Monday, September 27, 2010

Langtons Wine Classification

The Langton’s Classification of Australian Wine V has grown in size and stature since its last classification in 2005, showing an increased demand for quality across the Australian wine category. Compiled using secondary wine market data, the Langton’s Classification of Australian Wine V indicates the added depth, awareness and movement in the top end Australian wine market and the support for premium Australian wine with domestic and international consumers alike.

The list is comprised of 58 Shiraz/blends, 40 Cabernet/blends, 10 Pinot Noirs and 15 white wines. Penfolds Bin 95 Grange Shiraz heads up the list and according to Langton’s founder and general manager Steward Langton, the dominance of Shiraz on the list, including five new “exceptional” entrants, reflects the variety’s reputation for longevity and style diversity.

The addition of Jeffrey Grosset Polish Hill Riesling to the highest ranking acknowledges and rewards a unique masterpiece. The total numbers have expanded from 101 to 123, it should be remembered that most of these wines are limited in production.
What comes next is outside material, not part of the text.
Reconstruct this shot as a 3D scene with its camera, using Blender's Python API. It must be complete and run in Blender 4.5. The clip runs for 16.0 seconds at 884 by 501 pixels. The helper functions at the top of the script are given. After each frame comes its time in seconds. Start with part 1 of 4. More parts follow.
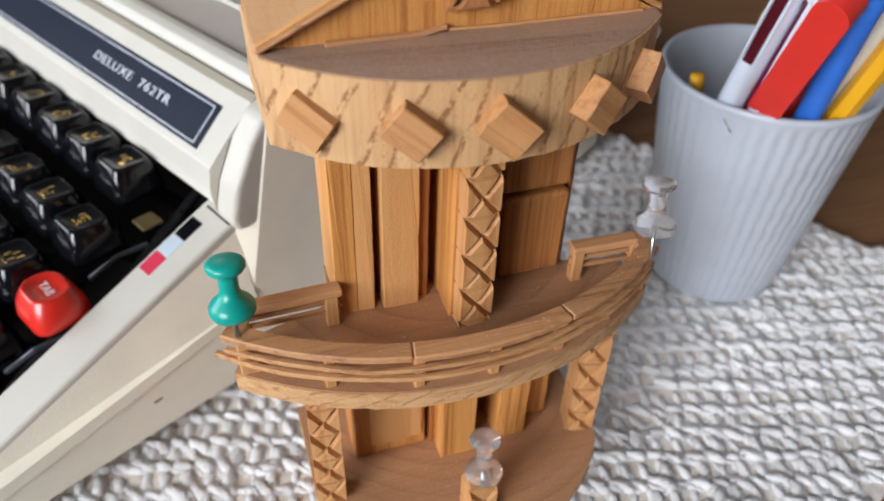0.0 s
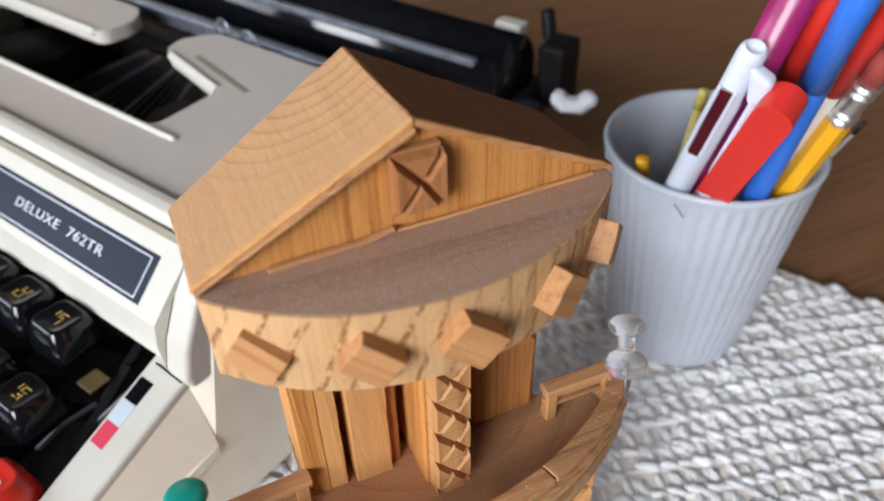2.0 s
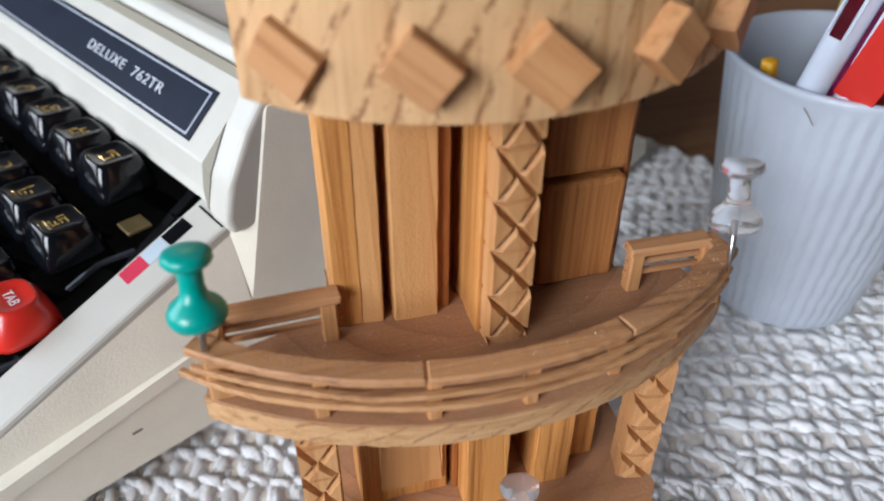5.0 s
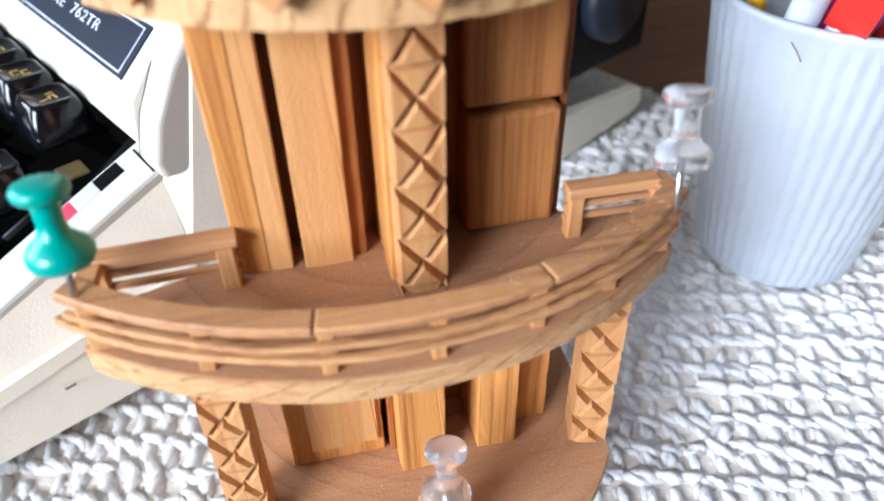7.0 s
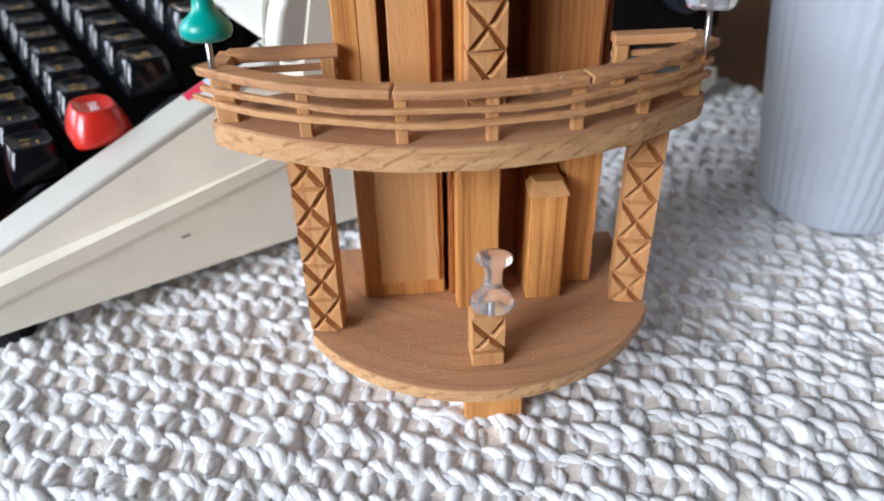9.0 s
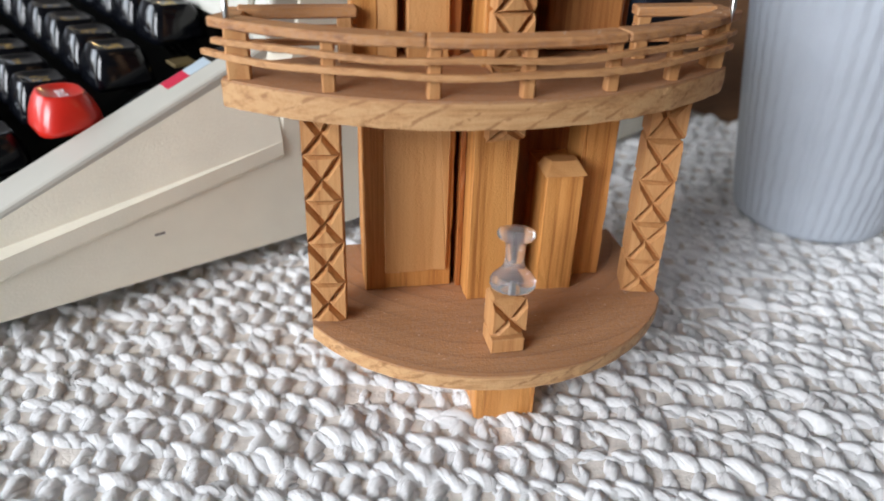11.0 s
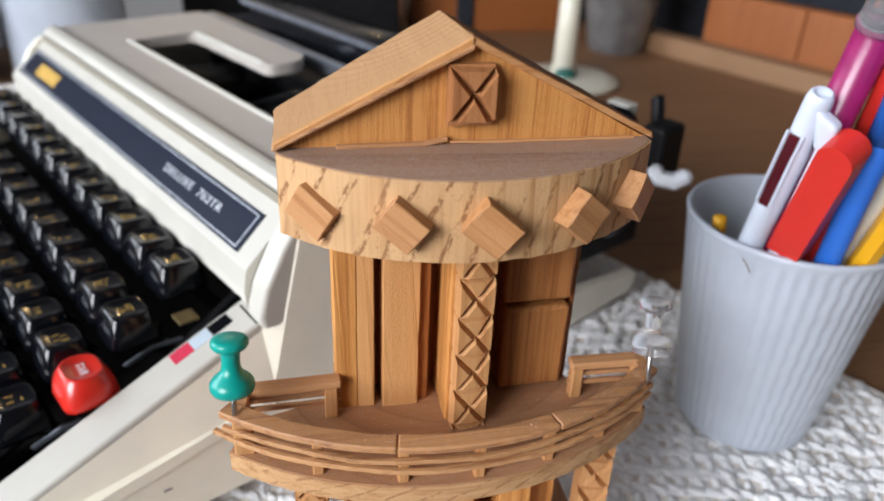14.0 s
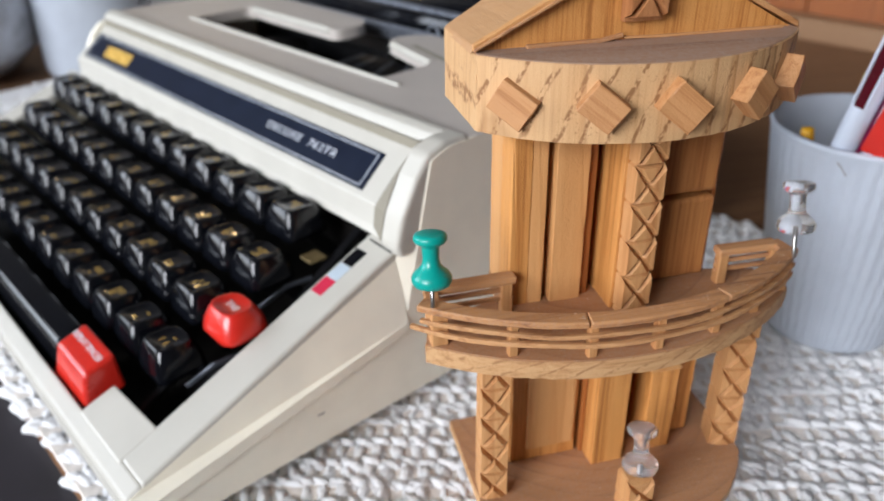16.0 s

Andrew Caillard MW of Langtons said “If you take out Penfolds, an incredible auction market performer, the volume of wine produced is equivalent to less than the five Bordeaux first growths. It is no exaggeration to say that ultra-fine Australian wine is extremely limited and the rarity of pre-1990 vintages illustrates this.”

“Langton’s classified wines are Australia’s enduring grand marques. Individually they resonate a sense of place or voice of country; combined, they articulate Australia’s place in the world of fine wine.”

Langton’s Classification was first released in 1990 to create confidence in a fledgling Australian secondary wine market.

Classification comprises four rankings (Exceptional, Outstanding, Excellent and Distinguished) and for a wine to achieve a listing it must have traction on the secondary wine market. Auction prices, track record and volume of demand are all considered and the criteria for inclusion are objective and market-driven.